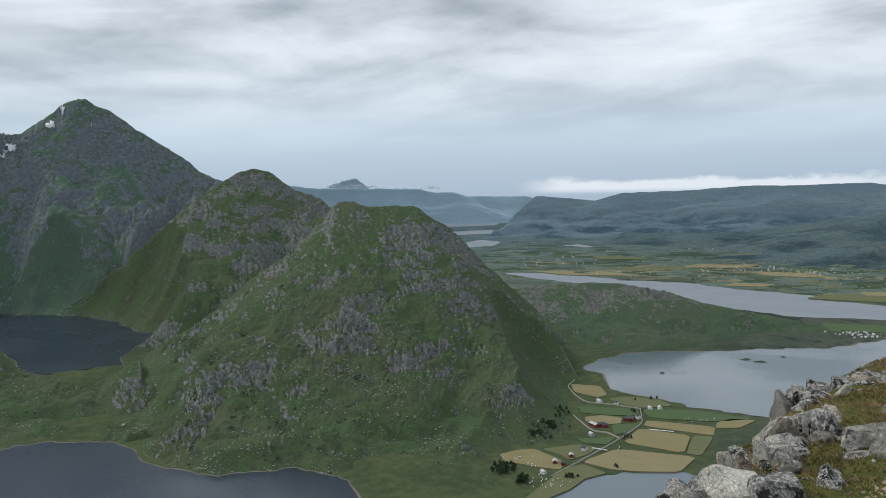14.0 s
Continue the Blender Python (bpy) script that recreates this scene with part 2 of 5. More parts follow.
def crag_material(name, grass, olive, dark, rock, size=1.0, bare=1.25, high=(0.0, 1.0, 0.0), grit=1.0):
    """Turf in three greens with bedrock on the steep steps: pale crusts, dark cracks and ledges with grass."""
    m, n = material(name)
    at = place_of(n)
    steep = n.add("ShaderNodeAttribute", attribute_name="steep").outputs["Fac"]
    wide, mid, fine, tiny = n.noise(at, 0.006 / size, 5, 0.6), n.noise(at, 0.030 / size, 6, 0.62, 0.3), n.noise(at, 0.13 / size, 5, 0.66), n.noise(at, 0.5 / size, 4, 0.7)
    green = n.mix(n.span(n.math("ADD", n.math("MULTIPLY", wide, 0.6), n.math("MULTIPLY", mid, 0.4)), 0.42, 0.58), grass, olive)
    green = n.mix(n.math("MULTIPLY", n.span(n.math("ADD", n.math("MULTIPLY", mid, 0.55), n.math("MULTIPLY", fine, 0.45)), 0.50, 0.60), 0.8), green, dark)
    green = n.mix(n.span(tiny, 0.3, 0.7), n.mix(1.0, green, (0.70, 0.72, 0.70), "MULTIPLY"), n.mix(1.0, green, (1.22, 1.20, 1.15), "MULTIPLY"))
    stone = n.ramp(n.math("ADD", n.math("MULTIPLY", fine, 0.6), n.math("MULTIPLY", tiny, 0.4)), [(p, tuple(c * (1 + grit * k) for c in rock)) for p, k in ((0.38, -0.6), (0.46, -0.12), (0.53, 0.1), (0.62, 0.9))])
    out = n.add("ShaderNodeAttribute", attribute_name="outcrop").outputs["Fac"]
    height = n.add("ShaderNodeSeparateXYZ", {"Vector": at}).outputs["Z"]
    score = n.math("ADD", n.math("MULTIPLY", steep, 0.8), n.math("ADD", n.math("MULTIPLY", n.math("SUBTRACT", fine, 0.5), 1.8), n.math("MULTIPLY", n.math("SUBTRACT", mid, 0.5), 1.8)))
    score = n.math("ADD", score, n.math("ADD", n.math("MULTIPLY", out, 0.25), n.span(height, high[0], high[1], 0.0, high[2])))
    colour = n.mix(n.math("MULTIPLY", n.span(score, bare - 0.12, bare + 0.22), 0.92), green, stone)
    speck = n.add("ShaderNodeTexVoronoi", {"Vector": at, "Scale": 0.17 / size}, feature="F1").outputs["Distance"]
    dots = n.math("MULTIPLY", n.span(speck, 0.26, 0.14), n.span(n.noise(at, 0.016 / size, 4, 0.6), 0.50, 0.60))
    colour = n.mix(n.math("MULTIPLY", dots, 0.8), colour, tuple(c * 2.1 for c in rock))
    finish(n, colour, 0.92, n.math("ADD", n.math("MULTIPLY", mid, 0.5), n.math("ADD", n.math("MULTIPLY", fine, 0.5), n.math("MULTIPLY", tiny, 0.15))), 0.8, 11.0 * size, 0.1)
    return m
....
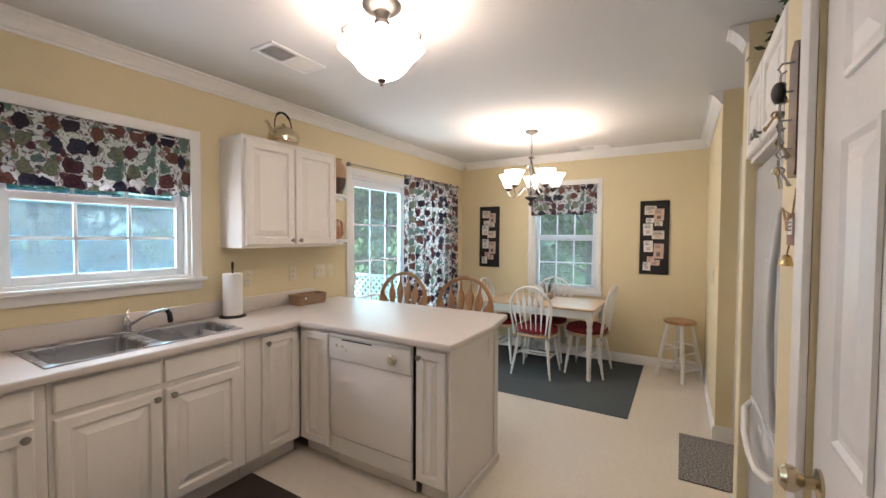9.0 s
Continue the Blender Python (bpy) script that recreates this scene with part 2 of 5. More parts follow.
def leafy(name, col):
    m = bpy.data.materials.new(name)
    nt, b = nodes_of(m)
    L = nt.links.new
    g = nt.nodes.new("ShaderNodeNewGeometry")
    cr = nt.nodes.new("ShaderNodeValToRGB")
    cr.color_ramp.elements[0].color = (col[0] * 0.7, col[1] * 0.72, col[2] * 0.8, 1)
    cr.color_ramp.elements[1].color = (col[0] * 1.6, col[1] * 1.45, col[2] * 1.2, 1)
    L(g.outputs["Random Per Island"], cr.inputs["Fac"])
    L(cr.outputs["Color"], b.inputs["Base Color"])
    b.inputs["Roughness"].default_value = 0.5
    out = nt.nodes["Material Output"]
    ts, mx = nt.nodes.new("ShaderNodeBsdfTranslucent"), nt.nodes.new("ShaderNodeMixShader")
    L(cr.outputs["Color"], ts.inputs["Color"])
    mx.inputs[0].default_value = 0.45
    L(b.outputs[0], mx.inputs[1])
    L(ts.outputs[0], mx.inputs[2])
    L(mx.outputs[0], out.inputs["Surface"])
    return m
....
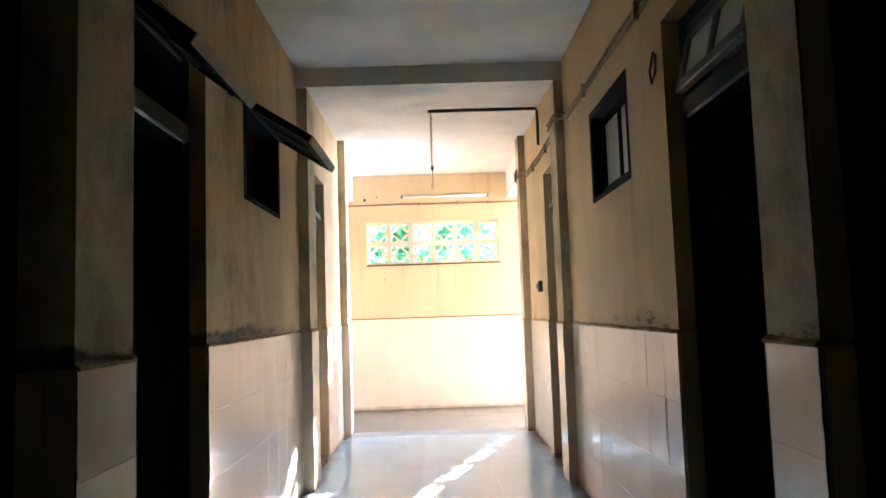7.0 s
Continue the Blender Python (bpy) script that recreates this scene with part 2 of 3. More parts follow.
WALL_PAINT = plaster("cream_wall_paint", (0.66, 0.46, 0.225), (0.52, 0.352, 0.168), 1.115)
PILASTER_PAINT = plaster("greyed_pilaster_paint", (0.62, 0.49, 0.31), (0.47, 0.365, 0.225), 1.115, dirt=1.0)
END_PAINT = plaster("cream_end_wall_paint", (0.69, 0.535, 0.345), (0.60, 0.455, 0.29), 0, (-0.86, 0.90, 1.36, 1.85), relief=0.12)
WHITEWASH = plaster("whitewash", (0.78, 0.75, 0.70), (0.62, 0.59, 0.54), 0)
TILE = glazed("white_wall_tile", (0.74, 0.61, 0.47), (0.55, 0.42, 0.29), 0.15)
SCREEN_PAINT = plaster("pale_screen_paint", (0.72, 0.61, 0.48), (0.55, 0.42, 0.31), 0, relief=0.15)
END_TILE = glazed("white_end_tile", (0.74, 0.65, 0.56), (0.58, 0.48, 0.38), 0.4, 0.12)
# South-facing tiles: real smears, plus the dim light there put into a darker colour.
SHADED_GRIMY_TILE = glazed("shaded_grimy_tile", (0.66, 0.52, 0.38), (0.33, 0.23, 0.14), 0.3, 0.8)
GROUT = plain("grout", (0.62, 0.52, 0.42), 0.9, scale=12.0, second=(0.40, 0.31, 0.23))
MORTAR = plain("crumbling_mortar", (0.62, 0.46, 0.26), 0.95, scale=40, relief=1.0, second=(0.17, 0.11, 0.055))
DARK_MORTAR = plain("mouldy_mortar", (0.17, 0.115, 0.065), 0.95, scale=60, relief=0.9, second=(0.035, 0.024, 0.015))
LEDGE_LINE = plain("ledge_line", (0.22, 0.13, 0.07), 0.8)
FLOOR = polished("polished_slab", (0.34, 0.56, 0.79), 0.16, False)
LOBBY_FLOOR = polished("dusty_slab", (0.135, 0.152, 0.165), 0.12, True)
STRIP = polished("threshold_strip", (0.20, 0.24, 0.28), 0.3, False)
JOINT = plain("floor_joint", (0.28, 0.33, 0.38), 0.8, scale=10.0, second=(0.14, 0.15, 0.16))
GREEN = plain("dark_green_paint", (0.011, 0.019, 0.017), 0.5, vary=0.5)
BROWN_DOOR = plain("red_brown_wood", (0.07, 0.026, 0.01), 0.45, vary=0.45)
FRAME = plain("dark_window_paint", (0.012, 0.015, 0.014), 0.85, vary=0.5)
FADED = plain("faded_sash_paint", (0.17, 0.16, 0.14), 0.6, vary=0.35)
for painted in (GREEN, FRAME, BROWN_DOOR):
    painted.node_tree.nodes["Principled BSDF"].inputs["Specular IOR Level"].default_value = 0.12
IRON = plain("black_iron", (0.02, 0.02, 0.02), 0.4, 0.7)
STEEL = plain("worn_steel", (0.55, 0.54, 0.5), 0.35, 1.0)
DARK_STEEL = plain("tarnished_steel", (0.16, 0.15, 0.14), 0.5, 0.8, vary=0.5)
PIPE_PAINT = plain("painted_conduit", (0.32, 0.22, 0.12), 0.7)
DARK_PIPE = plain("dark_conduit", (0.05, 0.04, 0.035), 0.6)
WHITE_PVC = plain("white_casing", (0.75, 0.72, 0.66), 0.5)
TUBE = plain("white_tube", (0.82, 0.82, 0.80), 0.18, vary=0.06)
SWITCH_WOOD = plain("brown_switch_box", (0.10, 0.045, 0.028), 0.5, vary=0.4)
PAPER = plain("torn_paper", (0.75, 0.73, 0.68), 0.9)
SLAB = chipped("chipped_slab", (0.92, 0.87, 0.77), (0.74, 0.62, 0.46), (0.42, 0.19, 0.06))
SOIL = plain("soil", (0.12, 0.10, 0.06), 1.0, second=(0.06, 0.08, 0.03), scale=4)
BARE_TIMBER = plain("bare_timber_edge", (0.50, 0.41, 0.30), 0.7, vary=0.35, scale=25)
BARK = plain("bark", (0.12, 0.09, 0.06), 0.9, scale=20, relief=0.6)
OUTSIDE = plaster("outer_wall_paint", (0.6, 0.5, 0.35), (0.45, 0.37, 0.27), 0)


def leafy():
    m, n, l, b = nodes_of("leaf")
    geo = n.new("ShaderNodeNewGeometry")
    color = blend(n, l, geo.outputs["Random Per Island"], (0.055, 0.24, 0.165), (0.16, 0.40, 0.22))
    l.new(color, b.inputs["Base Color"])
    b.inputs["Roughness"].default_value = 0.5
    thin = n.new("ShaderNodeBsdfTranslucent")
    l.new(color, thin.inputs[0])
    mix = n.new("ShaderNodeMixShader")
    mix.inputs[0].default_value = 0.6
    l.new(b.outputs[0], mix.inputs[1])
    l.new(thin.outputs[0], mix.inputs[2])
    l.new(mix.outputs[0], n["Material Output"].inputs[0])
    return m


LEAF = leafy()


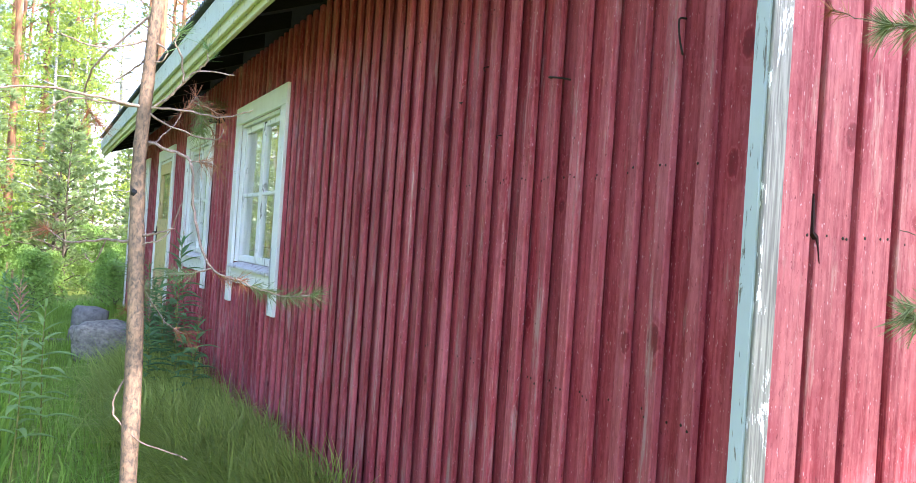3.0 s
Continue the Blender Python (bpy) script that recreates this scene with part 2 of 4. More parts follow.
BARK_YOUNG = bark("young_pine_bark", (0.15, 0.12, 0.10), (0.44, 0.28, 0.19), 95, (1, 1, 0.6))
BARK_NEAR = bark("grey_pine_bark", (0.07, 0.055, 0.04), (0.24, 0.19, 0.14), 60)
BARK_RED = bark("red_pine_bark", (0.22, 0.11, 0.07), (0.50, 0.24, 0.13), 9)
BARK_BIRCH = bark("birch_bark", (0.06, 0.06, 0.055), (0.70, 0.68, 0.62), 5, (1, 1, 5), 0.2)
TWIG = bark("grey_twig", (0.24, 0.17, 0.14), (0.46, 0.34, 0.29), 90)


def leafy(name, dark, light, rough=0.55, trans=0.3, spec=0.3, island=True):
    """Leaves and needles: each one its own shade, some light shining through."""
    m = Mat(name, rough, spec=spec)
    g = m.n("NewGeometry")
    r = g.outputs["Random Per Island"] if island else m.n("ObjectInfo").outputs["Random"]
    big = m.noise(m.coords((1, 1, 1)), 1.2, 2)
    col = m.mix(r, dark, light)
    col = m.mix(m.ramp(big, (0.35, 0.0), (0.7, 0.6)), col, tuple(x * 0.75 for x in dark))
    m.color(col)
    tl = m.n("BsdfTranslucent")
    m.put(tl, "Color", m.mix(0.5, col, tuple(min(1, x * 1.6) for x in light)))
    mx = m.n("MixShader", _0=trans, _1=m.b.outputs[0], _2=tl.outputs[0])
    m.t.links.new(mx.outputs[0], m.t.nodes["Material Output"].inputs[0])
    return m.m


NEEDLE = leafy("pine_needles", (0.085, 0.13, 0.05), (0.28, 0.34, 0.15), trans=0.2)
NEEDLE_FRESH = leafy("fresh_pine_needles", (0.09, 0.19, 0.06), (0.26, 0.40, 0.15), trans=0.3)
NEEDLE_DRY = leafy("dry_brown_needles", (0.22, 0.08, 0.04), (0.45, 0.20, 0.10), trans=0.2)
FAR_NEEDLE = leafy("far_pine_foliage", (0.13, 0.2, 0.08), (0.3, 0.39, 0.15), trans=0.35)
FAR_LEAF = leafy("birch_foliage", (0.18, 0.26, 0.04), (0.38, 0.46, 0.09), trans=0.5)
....
WORK TO COMPLETE =>
In the material above, find the lines that contain "scene" and show them.

SOLUTION FOR THIS EXERCISE =>
Continue the Blender Python (bpy) script that recreates this scene with part 2 of 5. More parts follow.
Continue the Blender Python (bpy) script that recreates this scene with part 2 of 5. More parts follow.
Continue the Blender Python (bpy) script that recreates this scene with part 2 of 3. More parts follow.
Continue the Blender Python (bpy) script that recreates this scene with part 2 of 4. More parts follow.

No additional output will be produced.